■ **Goal of the exercise**
Restate word for word the lines of the records below, starting at the line that contains "5. More parts follow." and ending at the line that contains "ROAD_Y0, ROAD_Y1, SLOT_Y, JOINT", with both of those lines included and nothing else.

Items listed in a dataset
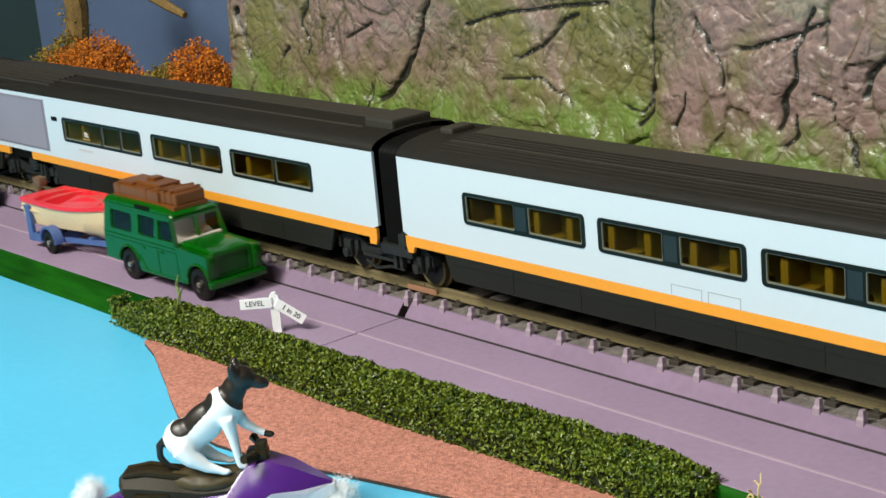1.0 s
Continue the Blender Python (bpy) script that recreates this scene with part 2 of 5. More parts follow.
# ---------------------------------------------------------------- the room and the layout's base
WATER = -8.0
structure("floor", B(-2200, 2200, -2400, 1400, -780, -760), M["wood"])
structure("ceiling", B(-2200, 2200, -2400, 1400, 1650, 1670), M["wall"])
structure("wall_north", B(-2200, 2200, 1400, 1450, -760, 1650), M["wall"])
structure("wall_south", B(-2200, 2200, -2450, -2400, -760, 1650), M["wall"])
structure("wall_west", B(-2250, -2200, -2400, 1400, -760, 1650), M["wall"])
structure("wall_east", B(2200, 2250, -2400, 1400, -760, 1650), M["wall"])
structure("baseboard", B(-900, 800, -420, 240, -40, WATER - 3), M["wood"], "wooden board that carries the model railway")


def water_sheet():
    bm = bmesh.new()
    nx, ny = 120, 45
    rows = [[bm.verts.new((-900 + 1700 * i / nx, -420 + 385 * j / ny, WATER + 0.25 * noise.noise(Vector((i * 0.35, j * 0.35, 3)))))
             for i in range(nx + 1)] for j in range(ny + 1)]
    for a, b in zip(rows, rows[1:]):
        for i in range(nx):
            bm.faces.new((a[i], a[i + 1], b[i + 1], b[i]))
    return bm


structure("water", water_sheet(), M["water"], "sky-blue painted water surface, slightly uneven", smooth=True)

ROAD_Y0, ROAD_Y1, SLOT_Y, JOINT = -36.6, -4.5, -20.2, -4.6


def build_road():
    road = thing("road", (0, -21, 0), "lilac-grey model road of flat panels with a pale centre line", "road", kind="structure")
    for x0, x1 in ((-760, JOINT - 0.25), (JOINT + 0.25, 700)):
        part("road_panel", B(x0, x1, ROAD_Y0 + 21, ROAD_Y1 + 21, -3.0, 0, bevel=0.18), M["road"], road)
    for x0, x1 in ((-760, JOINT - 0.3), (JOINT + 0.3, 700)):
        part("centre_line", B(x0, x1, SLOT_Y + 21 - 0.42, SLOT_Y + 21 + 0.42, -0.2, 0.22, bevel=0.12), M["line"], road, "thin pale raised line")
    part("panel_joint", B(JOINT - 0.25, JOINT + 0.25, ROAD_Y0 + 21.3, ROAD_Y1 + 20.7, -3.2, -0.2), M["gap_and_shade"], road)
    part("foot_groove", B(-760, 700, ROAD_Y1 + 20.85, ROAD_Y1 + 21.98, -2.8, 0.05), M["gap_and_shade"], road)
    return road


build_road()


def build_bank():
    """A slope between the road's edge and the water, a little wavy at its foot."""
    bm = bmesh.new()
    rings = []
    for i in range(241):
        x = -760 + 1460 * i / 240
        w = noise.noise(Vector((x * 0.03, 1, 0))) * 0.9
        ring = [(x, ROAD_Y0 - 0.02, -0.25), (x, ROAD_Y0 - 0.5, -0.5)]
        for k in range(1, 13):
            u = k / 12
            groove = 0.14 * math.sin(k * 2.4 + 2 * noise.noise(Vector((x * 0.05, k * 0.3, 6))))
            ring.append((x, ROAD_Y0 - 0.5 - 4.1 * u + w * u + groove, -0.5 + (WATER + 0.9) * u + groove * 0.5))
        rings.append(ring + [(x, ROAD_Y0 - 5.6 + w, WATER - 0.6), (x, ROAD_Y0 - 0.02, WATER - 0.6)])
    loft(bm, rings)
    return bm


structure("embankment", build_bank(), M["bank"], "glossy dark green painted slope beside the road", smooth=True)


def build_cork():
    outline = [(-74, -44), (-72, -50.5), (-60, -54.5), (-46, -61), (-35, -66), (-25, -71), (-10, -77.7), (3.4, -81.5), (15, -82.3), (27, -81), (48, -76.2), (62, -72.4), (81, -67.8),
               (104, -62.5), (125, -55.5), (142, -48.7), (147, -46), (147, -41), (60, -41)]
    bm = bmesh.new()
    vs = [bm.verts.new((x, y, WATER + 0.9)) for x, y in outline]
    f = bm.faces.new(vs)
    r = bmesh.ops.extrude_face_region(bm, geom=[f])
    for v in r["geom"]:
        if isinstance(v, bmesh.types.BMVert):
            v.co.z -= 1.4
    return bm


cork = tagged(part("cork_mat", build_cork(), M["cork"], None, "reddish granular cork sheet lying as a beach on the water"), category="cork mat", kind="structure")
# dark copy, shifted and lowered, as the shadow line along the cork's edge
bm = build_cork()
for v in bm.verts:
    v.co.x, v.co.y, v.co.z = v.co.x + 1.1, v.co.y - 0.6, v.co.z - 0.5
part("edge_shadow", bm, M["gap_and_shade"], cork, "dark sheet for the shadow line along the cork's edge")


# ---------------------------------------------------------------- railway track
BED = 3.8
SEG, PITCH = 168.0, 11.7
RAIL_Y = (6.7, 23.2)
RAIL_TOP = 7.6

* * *

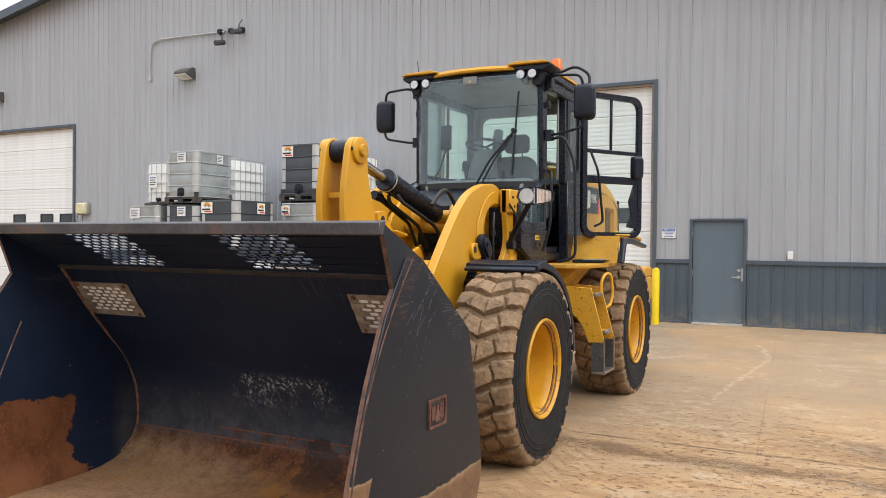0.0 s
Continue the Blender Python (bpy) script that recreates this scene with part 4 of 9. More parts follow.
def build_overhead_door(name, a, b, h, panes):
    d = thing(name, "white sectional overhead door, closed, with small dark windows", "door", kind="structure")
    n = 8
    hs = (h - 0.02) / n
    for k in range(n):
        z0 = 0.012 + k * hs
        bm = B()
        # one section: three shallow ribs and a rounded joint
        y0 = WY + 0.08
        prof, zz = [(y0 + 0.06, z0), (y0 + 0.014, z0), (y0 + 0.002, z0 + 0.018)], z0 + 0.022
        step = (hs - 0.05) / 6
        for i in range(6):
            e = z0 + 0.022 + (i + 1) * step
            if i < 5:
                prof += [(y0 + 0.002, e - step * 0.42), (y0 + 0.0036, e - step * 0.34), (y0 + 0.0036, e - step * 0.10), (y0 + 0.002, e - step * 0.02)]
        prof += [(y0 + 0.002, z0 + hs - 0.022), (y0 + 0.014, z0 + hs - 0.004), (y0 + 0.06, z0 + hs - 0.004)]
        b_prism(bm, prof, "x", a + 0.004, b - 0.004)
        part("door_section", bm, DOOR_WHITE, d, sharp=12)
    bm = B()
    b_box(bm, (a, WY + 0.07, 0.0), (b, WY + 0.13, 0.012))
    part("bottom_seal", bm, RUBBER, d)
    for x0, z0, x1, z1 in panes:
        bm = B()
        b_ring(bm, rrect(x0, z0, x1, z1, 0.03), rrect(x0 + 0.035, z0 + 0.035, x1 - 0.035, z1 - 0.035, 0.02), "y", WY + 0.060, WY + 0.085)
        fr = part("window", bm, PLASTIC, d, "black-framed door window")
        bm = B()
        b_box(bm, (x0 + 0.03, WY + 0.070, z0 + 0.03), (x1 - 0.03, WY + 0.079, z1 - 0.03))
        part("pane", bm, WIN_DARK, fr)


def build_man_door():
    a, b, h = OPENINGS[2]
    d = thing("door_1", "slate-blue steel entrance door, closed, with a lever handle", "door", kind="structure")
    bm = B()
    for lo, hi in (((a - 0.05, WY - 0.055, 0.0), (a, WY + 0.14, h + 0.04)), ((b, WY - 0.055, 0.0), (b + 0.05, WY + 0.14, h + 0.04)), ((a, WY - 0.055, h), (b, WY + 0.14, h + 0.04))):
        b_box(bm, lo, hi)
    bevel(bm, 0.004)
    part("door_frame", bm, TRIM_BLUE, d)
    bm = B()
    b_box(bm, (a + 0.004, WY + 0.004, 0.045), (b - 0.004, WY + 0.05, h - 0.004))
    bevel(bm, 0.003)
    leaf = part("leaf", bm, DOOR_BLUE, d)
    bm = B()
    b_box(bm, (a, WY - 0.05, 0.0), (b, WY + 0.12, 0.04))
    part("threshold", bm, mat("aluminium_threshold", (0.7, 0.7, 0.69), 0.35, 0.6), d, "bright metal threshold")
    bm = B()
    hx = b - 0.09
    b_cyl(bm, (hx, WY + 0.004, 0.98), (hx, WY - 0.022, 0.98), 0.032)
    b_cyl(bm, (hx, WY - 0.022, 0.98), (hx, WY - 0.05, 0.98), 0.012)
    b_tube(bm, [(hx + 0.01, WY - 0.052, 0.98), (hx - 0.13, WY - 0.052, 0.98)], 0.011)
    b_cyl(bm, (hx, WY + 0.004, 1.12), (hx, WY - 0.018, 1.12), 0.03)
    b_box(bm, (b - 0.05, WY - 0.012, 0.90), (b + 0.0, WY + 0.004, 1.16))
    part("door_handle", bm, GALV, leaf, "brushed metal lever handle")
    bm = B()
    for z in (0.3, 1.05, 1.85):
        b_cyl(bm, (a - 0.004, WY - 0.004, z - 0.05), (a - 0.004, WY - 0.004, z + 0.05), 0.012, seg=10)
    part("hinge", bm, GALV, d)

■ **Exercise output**
Continue the Blender Python (bpy) script that recreates this scene with part 2 of 5. More parts follow.
# ---------------------------------------------------------------- the room and the layout's base
WATER = -8.0
structure("floor", B(-2200, 2200, -2400, 1400, -780, -760), M["wood"])
structure("ceiling", B(-2200, 2200, -2400, 1400, 1650, 1670), M["wall"])
structure("wall_north", B(-2200, 2200, 1400, 1450, -760, 1650), M["wall"])
structure("wall_south", B(-2200, 2200, -2450, -2400, -760, 1650), M["wall"])
structure("wall_west", B(-2250, -2200, -2400, 1400, -760, 1650), M["wall"])
structure("wall_east", B(2200, 2250, -2400, 1400, -760, 1650), M["wall"])
structure("baseboard", B(-900, 800, -420, 240, -40, WATER - 3), M["wood"], "wooden board that carries the model railway")


def water_sheet():
    bm = bmesh.new()
    nx, ny = 120, 45
    rows = [[bm.verts.new((-900 + 1700 * i / nx, -420 + 385 * j / ny, WATER + 0.25 * noise.noise(Vector((i * 0.35, j * 0.35, 3)))))
             for i in range(nx + 1)] for j in range(ny + 1)]
    for a, b in zip(rows, rows[1:]):
        for i in range(nx):
            bm.faces.new((a[i], a[i + 1], b[i + 1], b[i]))
    return bm


structure("water", water_sheet(), M["water"], "sky-blue painted water surface, slightly uneven", smooth=True)

ROAD_Y0, ROAD_Y1, SLOT_Y, JOINT = -36.6, -4.5, -20.2, -4.6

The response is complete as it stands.